→ PROMPT
Without including any images, repeat the data exactly.
[RECORDED DATA start]
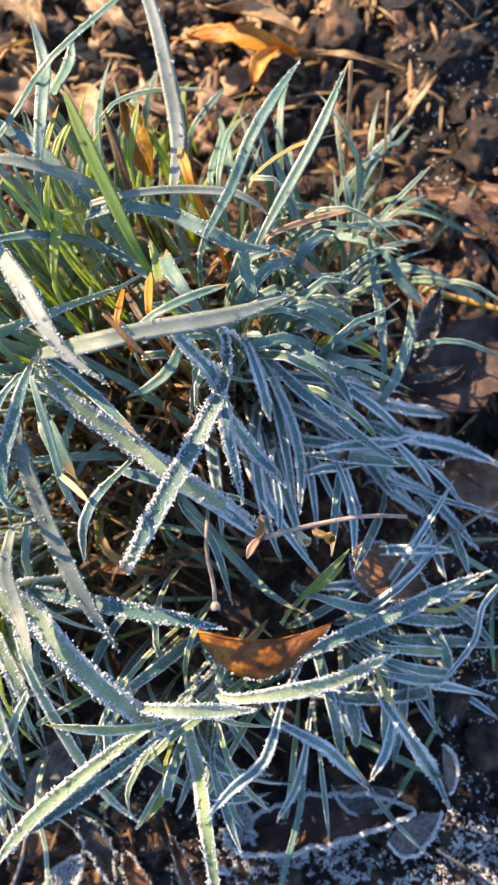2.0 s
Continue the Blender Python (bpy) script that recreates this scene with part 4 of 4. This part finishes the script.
# ---- fallen leaves ----
def litter_material(name, dark, mid, light, gloss=0.5, glow=(0.5, 0.2, 0.05), share=0.2, rime=0.0, relief=0.7):
    m, t, bsdf, out = material(name)
    uv = t.nodes.new("ShaderNodeUVMap")
    a, b = noise_at(t, 75, 6, 0.75), noise_at(t, 420, 4, 0.7)
    base = ramp(t, a, [(0.34, dark), (0.5, mid), (0.66, light)])
    base = mixed(t, ramp(t, b, [(0.58, (0, 0, 0)), (0.7, (1, 1, 1))]), base, mixed(t, 0.6, base, dark))
    veins = node(t, "ShaderNodeTexWave", Scale=3.2, Distortion=1.2)
    veins.bands_direction = "DIAGONAL"
    t.links.new(uv.outputs[0], veins.inputs["Vector"])
    base = mixed(t, math_node(t, "MULTIPLY", ramp(t, veins.outputs["Fac"], [(0.85, (0, 0, 0)), (0.97, (1, 1, 1))]), 0.15), base, light)
    if rime:
        base = mixed(t, math_node(t, "MULTIPLY", ramp(t, b, [(0.4, (0, 0, 0)), (0.6, (1, 1, 1))]), rime), base, (0.72, 0.76, 0.8))
    t.links.new(base, bsdf.inputs["Base Color"])
    bsdf.inputs["Roughness"].default_value = gloss
    bump(t, bsdf, math_node(t, "ADD", math_node(t, "MULTIPLY", veins.outputs["Fac"], 0.12), b), relief, 0.0008)
    with_translucency(t, bsdf, out, mixed(t, 0.5, base, glow), share)
    return m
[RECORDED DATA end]
→ WRITTEN ANSWER
2.0 s
Continue the Blender Python (bpy) script that recreates this scene with part 4 of 4. This part finishes the script.
# ---- fallen leaves ----
def litter_material(name, dark, mid, light, gloss=0.5, glow=(0.5, 0.2, 0.05), share=0.2, rime=0.0, relief=0.7):
    m, t, bsdf, out = material(name)
    uv = t.nodes.new("ShaderNodeUVMap")
    a, b = noise_at(t, 75, 6, 0.75), noise_at(t, 420, 4, 0.7)
    base = ramp(t, a, [(0.34, dark), (0.5, mid), (0.66, light)])
    base = mixed(t, ramp(t, b, [(0.58, (0, 0, 0)), (0.7, (1, 1, 1))]), base, mixed(t, 0.6, base, dark))
    veins = node(t, "ShaderNodeTexWave", Scale=3.2, Distortion=1.2)
    veins.bands_direction = "DIAGONAL"
    t.links.new(uv.outputs[0], veins.inputs["Vector"])
    base = mixed(t, math_node(t, "MULTIPLY", ramp(t, veins.outputs["Fac"], [(0.85, (0, 0, 0)), (0.97, (1, 1, 1))]), 0.15), base, light)
    if rime:
        base = mixed(t, math_node(t, "MULTIPLY", ramp(t, b, [(0.4, (0, 0, 0)), (0.6, (1, 1, 1))]), rime), base, (0.72, 0.76, 0.8))
    t.links.new(base, bsdf.inputs["Base Color"])
    bsdf.inputs["Roughness"].default_value = gloss
    bump(t, bsdf, math_node(t, "ADD", math_node(t, "MULTIPLY", veins.outputs["Fac"], 0.12), b), relief, 0.0008)
    with_translucency(t, bsdf, out, mixed(t, 0.5, base, glow), share)
    return m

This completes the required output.